Friday, July 08, 2005

Proverb for a Storm




As readers of this blog know, Pensacola Beach is far from fully recovered after Hurricane Ivan (Sept. 2004). Many island structures are little more than piles of rubble scattered along the narrow streets. Others are still covered with plastic blue roofs whitening in the sun, with windows, doors, or even entire sides open to the elements. Indeed, a good many Pensacola Beach residents are still living in travel trailers perched on a sand foundation, as a photo taken today on Pensacola Beach shows.

This is not only a disreputable state of affairs -- it is highly dangerous. Dangerous to people, to property, and to the environment of the entire Pensacola Bay area. Just how dangerous is becoming evident as Hurricane Dennis races northward toward the Florida panhandle.

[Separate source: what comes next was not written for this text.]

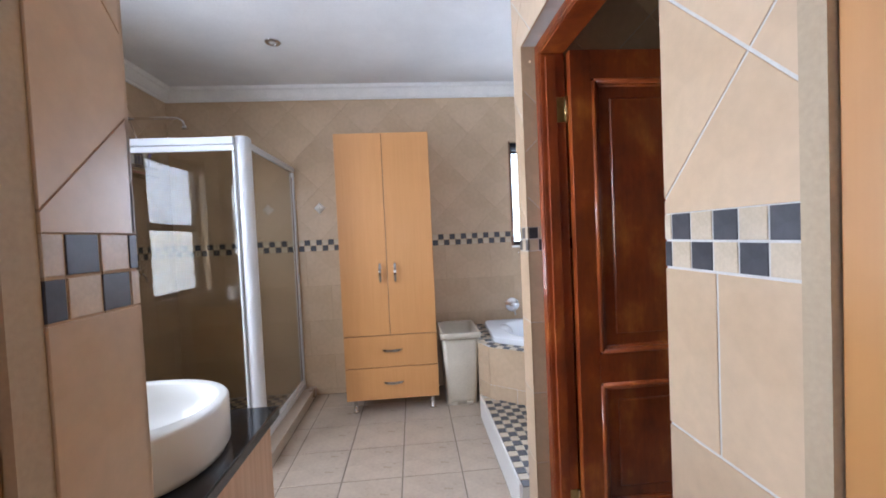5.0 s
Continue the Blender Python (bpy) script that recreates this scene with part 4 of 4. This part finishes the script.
def shower():
    kerb = structure("shower_kerb", prism([(LEFT, 5.39), (-0.865, 5.39), (-0.865, BACK), (-1.005, BACK), (-1.005, 5.54), (LEFT, 5.54)], 0.0, 0.078, 0.004), FLOOR_TILE, "low beige tiled kerb round the shower", "kerb")
    s = thing("shower_enclosure", (-1.5, 6.0, 0.09), "white framed glass corner shower enclosure on a tiled kerb", "shower")
    z0 = 0.079
    bm = prism([(SX - 0.040, SY + 0.060), (SX - 0.038, SY + 0.008), (SX + 0.000, SY + 0.000), (SX + 0.026, SY + 0.014), (SX + 0.036, SY + 0.042), (SX + 0.030, SY + 0.092), (SX - 0.014, SY + 0.096)], z0, SZ + 0.012)
    bmesh.ops.bevel(bm, geom=[e for e in bm.edges], offset=0.012, segments=3, affect="EDGES", profile=0.5)
    part("corner_post", bm, FRAME_WHITE, s)
    x_in = SX - 0.034

    def rails(tag, lo, hi, at, along):
        def b(n, a, e, u, v, p, q, mat=FRAME_WHITE, bev=0.003):
            return part(n, box(a, e, p, q, u, v, bev) if along == "x" else box(p, q, a, e, u, v, bev), mat, s)
        b("top_rail", lo, hi, SZ - (0.042 if along == "x" else 0.032), SZ, at - 0.020, at + 0.020)
        b("bottom_rail", lo, hi, z0, z0 + 0.038, at - 0.022, at + 0.022)
        b("wall_channel" if along == "x" else "end_channel", *((lo, lo + 0.030) if along == "x" else (hi - 0.030, hi)), z0 + 0.039, SZ - 0.043, at - 0.018, at + 0.018)
        if along == "x":
            b("inner_rail", lo + 0.032, hi - 0.002, SZ - 0.078, SZ - 0.046, at - 0.012, at + 0.012)
        b("inner_rail", lo + 0.032, hi - 0.002, z0 + 0.042, z0 + 0.066, at - 0.012, at + 0.012)
        b("inner_stile", hi - 0.012 if along == "x" else lo, hi if along == "x" else lo + 0.012, z0 + 0.067, SZ - 0.083, at - 0.012, at + 0.012)
        b("seal", *((lo + 0.031, lo + 0.037) if along == "x" else (hi - 0.037, hi - 0.031)), z0 + 0.067, SZ - 0.083, at - 0.006, at + 0.006, EDGE_AND_SHADE, 0)
        g = b("glass_panel", lo + 0.026, hi - 0.008, z0 + 0.058, SZ - (0.074 if along == "x" else 0.028), at - 0.003, at + 0.003, GLASS, 0)
        g.visible_shadow = False
    rails("front", LEFT + 0.001, x_in, SY, "x")
    rails("side", SY + 0.082, BACK - 0.001, SX - 0.018, "y")
    tray = structure("shower_floor", box(LEFT + 0.001, -1.006, 5.541, BACK - 0.001, 0.0, 0.028), GROUT, "black and cream checkered mosaic shower floor", "shower floor")
    v = thing("shower_valve", (LEFT, 6.032, 1.168), "round chrome shower mixer on the tiled wall", "tap")
    m = pose(LEFT, 6.032, 1.168, 0, 90, 0)
    part("plate", lathe([(0, 0.010), (0.060, 0.010), (0.068, 0.005), (0.069, 0.0), (0, 0.0)], 32), CHROME, v, "", m, True)
    part("body", lathe([(0, 0.060), (0.022, 0.060), (0.026, 0.054), (0.026, 0.0102), (0, 0.0102)], 24), CHROME, v, "", m, True)
    part("lever", tube([(LEFT + 0.05, 6.032, 1.166), (LEFT + 0.075, 6.034, 1.136), (LEFT + 0.090, 6.038, 1.096)], 0.007, 10), CHROME, v, "", None, True)
    h = thing("overhead_shower", (LEFT, 6.06, 2.25), "slim chrome shower arm with a turned-down end", "shower head")
    part("rose", lathe([(0, 0.006), (0.028, 0.006), (0.030, 0.0), (0, 0.0)], 20), CHROME, h, "", pose(LEFT, 6.06, 2.255, 0, 90, 0), True)
    arc = [(LEFT + 0.006, 6.06, 2.255), (LEFT + 0.12, 6.06, 2.258), (LEFT + 0.28, 6.06, 2.258), (LEFT + 0.35, 6.06, 2.252), (LEFT + 0.385, 6.06, 2.230), (LEFT + 0.395, 6.06, 2.195)]
    part("arm", tube(arc, 0.010, 12), CHROME, h, "", None, True)
    part("spray_head", lathe([(0, 0.0), (0.020, -0.002), (0.022, -0.012), (0.012, -0.05 + 0.062), (0, 0.014)], 20), CHROME, h, "", pose(LEFT + 0.395, 6.06, 2.188), True)


shower()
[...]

How could things be in such a sorry state nearly ten months after Hurricane Ivan? Hundreds of beach houses and business buildings haven't been repaired largely because of bad faith adjusting practices of the property insurance industry. Chief among the worst offenders is Citizens Property Insurance Co., the state-owned wind insurance company that supposedly insures most barrier island homes and businesses. Rather than pay what the law requires for homes so badly damaged they must be torn down, as two separate courts have ordered, Citizens still is fighting its customers with seemingly endless appeals to higher courts.

It's a toss-up which is the greater threat to public safety: Hurricane Dennis or Citizens Property Insurance. Both are stormin' dangers.

And then there is the danger of doing nothing. Florida Governor Jeb Bush couldn't do anything about Hurricane Dennis. But you'd think instead of vacationing in Maine or dispatching prosecutors on a wild goose chase into Terri Schaivo's past, he could have done something to reform Citizens and energize the rebuilding of Pensacola before another storm came along.

As Proverbs has it, "Withhold not good from them to whom it is due, when it is in the power of thine hand to do it."